- **Short problem**: Repeat only the lines from the line containing "return Matrix.LocRotScale((x, y, z), Euler([radians(a)" through the line containing "return Matrix.Translation(eye) @", both included, exactly as they stand.

- **Input records**:
● ● ● ● ● ● ●
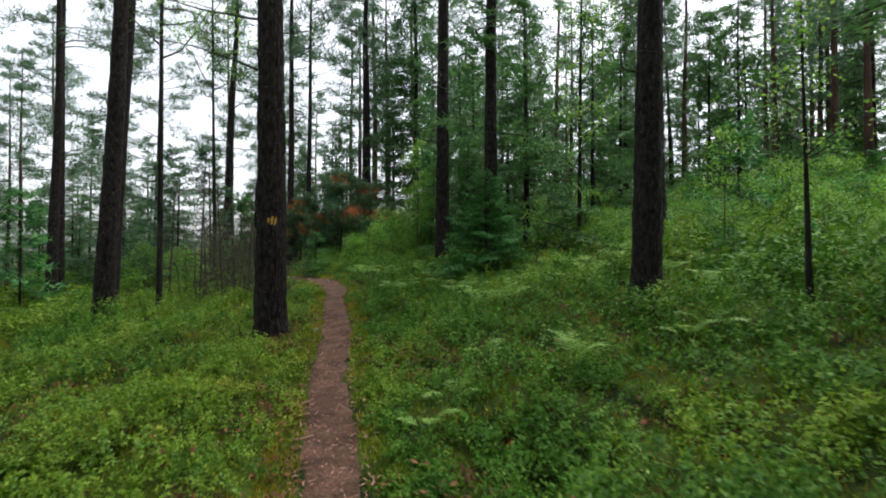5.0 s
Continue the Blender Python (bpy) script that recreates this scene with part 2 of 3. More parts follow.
● ● ● ● ● ● ●
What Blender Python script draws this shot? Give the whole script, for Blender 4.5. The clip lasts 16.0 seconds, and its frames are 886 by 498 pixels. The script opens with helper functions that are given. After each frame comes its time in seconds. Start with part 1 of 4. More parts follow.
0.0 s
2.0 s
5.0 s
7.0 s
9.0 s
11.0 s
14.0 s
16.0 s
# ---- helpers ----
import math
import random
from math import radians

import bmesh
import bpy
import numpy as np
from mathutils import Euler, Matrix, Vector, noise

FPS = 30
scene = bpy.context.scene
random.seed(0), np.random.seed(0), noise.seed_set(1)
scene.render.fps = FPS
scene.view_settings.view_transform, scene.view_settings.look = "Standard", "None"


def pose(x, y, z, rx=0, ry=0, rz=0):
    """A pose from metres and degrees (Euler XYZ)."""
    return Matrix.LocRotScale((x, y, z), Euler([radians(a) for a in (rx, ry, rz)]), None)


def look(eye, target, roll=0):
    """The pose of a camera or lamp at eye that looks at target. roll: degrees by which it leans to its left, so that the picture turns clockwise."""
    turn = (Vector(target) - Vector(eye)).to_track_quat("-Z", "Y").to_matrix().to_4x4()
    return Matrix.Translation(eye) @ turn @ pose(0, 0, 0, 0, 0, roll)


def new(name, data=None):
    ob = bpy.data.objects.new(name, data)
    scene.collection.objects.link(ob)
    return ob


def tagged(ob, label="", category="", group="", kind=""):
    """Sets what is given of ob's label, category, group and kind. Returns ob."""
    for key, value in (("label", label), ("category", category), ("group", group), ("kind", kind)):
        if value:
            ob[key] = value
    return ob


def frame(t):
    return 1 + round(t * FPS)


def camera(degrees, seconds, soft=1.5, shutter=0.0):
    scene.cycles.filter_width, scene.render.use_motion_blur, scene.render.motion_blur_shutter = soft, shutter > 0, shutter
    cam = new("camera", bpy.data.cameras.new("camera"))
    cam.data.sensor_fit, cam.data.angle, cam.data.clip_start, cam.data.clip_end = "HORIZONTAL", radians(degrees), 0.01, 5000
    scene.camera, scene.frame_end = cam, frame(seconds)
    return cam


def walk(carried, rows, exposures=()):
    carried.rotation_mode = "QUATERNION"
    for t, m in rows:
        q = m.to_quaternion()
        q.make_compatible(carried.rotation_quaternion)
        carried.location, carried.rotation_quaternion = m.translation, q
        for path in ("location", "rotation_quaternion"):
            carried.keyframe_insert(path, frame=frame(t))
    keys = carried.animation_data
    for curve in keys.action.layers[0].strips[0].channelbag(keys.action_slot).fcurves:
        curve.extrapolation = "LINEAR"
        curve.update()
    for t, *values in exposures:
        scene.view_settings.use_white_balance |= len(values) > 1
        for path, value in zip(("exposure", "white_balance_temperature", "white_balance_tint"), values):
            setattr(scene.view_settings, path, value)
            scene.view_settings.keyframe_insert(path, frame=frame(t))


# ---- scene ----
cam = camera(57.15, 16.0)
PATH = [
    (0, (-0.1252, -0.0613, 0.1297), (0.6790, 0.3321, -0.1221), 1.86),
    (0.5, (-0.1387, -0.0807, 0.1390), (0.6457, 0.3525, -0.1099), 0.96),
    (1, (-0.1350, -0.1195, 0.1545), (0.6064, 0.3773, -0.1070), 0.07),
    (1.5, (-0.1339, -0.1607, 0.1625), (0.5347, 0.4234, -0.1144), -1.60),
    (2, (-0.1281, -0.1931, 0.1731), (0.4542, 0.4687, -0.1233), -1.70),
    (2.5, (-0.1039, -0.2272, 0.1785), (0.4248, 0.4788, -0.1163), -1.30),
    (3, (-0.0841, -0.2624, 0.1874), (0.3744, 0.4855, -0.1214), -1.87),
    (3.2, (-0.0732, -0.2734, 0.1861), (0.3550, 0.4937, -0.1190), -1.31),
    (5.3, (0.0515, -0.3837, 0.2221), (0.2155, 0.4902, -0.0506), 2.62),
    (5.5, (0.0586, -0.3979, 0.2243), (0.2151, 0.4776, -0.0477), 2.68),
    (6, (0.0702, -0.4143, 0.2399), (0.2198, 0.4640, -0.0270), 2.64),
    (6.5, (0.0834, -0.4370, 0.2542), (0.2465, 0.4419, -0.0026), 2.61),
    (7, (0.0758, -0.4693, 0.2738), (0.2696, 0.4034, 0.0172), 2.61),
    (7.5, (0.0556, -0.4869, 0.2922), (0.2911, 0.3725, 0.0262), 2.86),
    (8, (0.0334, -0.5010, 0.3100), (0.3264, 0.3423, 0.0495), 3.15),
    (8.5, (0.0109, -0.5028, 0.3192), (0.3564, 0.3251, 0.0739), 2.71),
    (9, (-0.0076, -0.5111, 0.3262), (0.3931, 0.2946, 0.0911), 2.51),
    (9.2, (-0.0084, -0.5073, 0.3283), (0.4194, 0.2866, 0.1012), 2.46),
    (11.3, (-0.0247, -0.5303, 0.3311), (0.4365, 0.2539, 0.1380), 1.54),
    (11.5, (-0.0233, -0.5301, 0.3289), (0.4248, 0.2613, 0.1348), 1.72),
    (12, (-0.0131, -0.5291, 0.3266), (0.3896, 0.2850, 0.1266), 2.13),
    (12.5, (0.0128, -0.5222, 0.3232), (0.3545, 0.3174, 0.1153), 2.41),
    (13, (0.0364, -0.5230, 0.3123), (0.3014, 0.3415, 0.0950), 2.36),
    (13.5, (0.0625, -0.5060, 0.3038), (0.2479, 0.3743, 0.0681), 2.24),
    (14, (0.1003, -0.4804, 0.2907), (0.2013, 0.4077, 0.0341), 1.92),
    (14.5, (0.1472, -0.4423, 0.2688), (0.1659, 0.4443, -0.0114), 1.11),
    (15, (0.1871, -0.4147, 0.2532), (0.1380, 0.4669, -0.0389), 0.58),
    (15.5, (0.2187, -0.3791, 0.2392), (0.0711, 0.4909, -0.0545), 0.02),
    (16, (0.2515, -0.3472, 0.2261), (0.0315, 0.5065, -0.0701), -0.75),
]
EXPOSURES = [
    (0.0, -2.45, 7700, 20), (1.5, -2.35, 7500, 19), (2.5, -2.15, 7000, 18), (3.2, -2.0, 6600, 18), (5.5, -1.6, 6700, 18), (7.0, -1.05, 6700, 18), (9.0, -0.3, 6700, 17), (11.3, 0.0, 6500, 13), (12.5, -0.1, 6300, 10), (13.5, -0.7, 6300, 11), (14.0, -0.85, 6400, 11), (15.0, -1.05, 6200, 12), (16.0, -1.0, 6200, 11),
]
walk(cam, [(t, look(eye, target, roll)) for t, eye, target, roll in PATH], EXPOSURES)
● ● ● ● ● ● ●
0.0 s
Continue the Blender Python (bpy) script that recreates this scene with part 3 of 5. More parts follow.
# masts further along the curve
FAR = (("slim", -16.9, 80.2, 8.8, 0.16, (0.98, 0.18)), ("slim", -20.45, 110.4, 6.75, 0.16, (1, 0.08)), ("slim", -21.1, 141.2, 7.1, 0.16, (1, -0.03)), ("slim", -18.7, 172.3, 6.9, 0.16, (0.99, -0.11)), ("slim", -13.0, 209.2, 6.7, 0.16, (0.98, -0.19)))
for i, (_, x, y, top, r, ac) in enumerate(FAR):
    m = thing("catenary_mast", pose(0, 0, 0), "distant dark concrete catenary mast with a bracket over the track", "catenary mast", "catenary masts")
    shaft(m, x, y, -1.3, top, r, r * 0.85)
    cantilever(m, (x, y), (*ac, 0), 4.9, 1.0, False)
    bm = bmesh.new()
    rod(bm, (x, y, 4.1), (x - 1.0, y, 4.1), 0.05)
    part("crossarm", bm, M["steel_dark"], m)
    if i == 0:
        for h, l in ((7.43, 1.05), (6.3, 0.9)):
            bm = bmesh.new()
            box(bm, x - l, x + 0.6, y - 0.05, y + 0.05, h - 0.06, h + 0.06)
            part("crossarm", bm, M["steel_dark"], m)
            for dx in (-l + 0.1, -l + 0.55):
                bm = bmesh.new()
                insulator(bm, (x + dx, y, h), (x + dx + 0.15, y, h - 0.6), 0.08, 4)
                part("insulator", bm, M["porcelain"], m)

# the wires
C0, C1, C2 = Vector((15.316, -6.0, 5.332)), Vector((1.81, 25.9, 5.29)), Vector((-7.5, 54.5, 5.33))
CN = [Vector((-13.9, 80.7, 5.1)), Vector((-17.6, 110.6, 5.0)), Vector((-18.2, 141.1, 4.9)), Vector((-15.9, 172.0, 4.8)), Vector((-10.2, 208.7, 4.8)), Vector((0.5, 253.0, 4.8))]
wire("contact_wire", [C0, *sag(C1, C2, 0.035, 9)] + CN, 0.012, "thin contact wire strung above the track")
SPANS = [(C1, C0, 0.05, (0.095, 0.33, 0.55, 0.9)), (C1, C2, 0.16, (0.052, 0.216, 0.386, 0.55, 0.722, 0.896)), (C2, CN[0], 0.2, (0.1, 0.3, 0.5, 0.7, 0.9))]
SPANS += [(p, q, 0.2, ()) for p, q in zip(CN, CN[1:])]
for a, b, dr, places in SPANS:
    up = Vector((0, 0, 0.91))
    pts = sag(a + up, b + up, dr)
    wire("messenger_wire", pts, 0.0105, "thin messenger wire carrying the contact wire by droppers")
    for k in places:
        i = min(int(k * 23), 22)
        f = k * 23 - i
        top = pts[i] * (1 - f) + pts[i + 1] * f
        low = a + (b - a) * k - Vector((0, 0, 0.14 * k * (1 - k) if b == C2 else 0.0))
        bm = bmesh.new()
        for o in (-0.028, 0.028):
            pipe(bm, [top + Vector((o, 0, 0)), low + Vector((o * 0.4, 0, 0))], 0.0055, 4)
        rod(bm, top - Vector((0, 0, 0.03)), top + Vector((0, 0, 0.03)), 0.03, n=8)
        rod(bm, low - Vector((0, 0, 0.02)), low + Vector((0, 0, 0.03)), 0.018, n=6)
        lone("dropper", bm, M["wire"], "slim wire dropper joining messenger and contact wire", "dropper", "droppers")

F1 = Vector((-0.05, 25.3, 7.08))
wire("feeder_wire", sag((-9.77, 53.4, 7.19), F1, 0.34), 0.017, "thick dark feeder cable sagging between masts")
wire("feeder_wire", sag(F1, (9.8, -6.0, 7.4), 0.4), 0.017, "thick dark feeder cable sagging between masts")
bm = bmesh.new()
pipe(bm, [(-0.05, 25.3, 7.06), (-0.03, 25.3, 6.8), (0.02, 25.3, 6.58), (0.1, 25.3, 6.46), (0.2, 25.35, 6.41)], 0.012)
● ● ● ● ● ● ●
- **Solution for this task**:
    return Matrix.LocRotScale((x, y, z), Euler([radians(a) for a in (rx, ry, rz)]), None)


def look(eye, target, roll=0):
    """The pose of a camera or lamp at eye that looks at target. roll: degrees by which it leans to its left, so that the picture turns clockwise."""
    turn = (Vector(target) - Vector(eye)).to_track_quat("-Z", "Y").to_matrix().to_4x4()
    return Matrix.Translation(eye) @ turn @ pose(0, 0, 0, 0, 0, roll)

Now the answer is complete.